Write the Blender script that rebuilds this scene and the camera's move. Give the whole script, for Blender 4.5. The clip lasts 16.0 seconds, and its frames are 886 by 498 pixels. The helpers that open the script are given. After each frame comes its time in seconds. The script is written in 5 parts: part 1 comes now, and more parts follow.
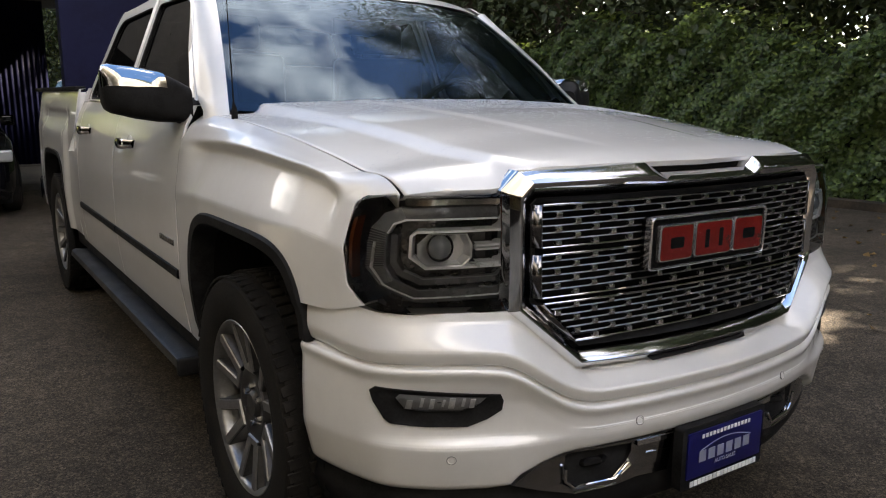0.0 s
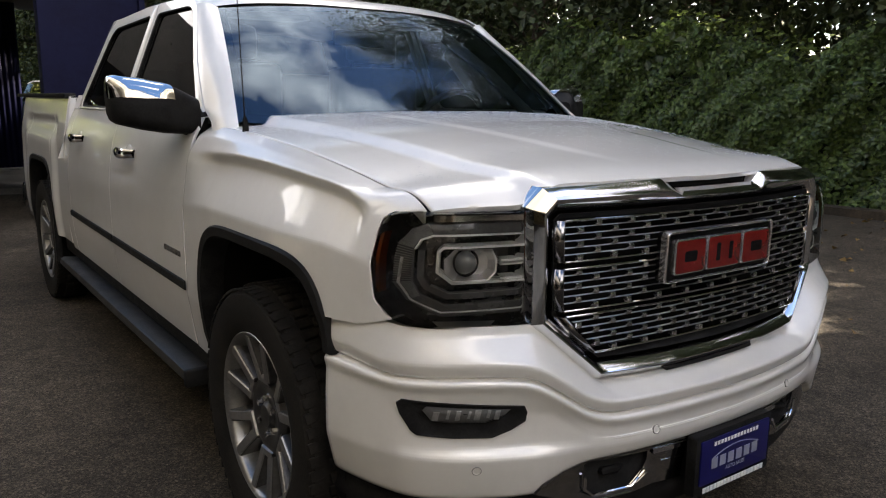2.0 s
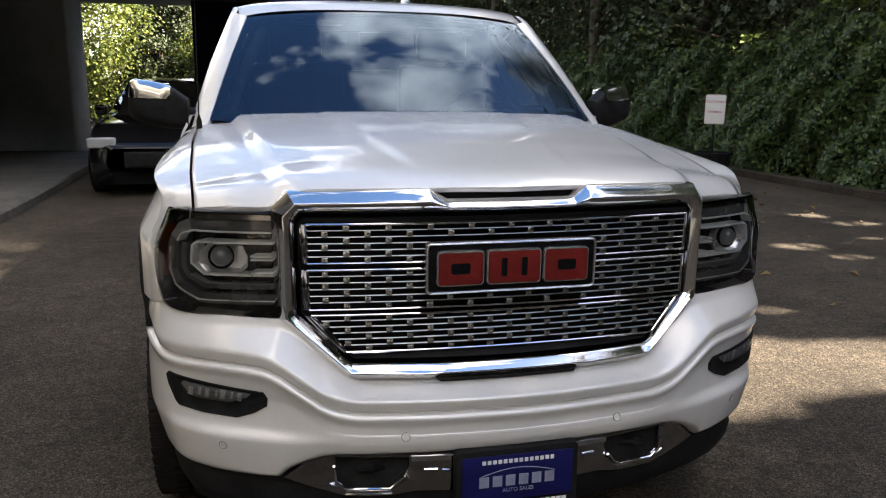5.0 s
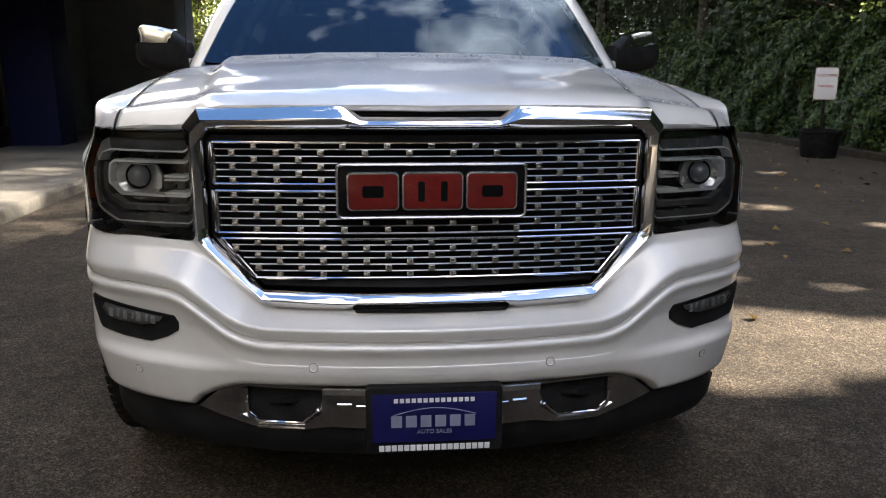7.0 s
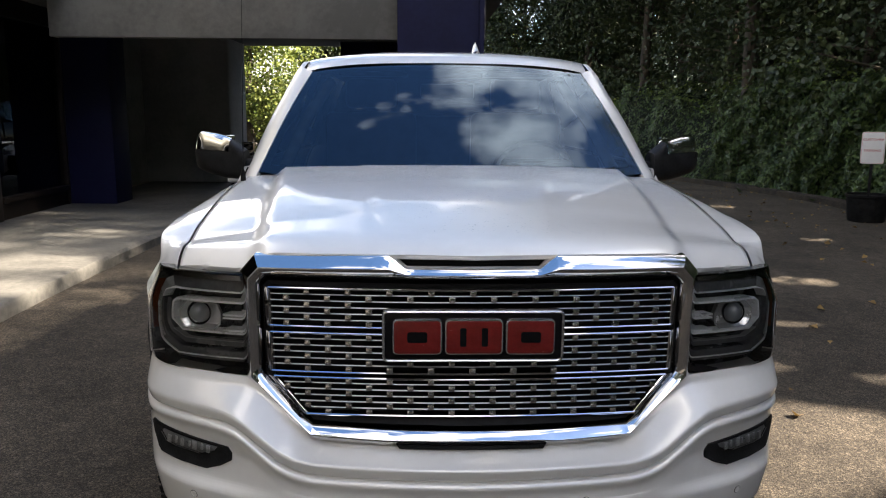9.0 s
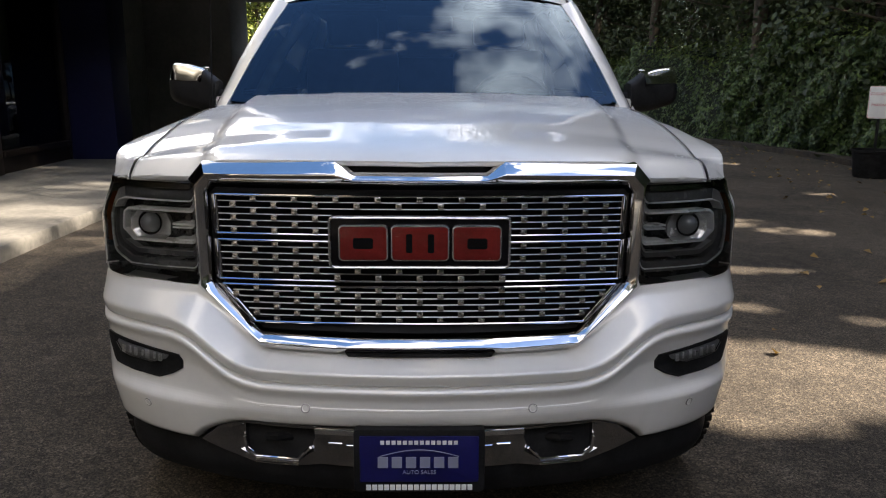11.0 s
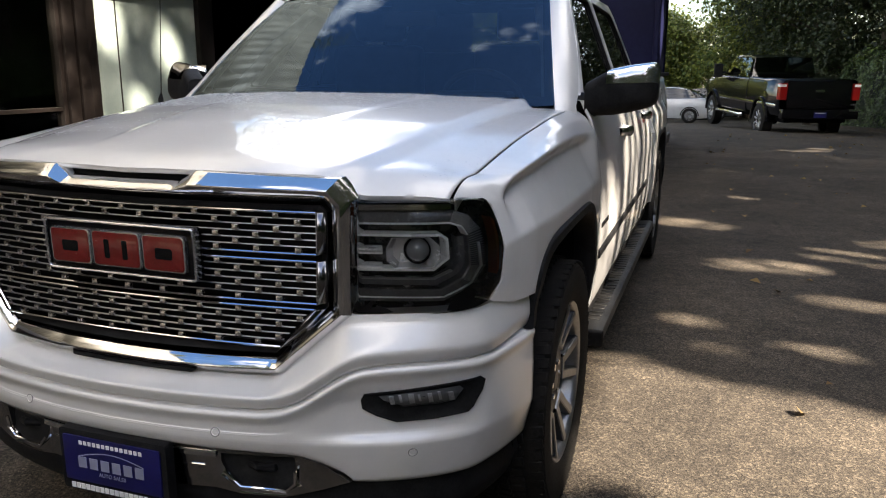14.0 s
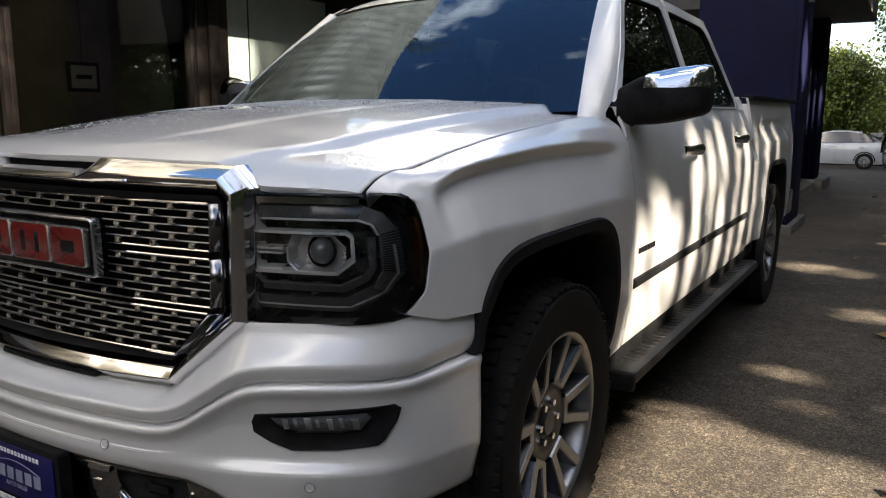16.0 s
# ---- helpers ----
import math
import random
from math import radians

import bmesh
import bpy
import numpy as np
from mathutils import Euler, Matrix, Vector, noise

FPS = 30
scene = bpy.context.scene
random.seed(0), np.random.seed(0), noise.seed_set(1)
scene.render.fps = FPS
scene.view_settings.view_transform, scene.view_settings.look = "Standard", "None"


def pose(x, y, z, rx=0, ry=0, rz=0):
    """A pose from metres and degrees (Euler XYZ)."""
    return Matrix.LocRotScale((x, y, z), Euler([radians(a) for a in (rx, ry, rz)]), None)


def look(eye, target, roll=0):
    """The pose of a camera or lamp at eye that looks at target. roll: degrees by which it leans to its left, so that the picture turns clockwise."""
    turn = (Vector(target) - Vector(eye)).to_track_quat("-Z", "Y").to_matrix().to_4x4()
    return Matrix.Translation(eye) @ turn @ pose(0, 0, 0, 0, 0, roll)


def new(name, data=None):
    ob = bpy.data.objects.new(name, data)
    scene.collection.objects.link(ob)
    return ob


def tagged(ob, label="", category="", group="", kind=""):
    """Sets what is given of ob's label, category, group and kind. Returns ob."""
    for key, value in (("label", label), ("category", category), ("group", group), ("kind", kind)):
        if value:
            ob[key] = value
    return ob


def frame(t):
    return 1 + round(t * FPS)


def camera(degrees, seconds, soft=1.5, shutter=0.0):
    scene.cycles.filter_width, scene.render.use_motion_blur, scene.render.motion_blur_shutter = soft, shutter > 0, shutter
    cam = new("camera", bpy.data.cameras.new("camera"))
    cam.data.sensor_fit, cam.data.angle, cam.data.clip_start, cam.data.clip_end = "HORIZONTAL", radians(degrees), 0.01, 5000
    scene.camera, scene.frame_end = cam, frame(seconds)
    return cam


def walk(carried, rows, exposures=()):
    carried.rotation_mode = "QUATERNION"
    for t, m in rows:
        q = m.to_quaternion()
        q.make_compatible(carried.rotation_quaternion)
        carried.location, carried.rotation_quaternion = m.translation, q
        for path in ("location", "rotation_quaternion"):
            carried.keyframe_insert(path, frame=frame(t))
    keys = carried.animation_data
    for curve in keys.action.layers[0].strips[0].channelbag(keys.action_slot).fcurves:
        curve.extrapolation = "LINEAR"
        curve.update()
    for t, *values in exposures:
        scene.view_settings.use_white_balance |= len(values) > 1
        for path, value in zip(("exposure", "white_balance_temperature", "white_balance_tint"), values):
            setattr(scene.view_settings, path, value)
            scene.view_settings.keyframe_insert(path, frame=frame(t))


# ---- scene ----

○ ○ ○

Return only the lines from the start of the data through the line that contains "of a camera", please, copying them exactly and omitting all pictures.

Write the Blender script that rebuilds this scene and the camera's move. Give the whole script, for Blender 4.5. The clip lasts 16.0 seconds, and its frames are 886 by 498 pixels. The helpers that open the script are given. After each frame comes its time in seconds. The script is written in 5 parts: part 1 comes now, and more parts follow.
0.0 s
2.0 s
5.0 s
7.0 s
9.0 s
11.0 s
14.0 s
16.0 s
# ---- helpers ----
import math
import random
from math import radians

import bmesh
import bpy
import numpy as np
from mathutils import Euler, Matrix, Vector, noise

FPS = 30
scene = bpy.context.scene
random.seed(0), np.random.seed(0), noise.seed_set(1)
scene.render.fps = FPS
scene.view_settings.view_transform, scene.view_settings.look = "Standard", "None"


def pose(x, y, z, rx=0, ry=0, rz=0):
    """A pose from metres and degrees (Euler XYZ)."""
    return Matrix.LocRotScale((x, y, z), Euler([radians(a) for a in (rx, ry, rz)]), None)


def look(eye, target, roll=0):
    """The pose of a camera or lamp at eye that looks at target. roll: degrees by which it leans to its left, so that the picture turns clockwise."""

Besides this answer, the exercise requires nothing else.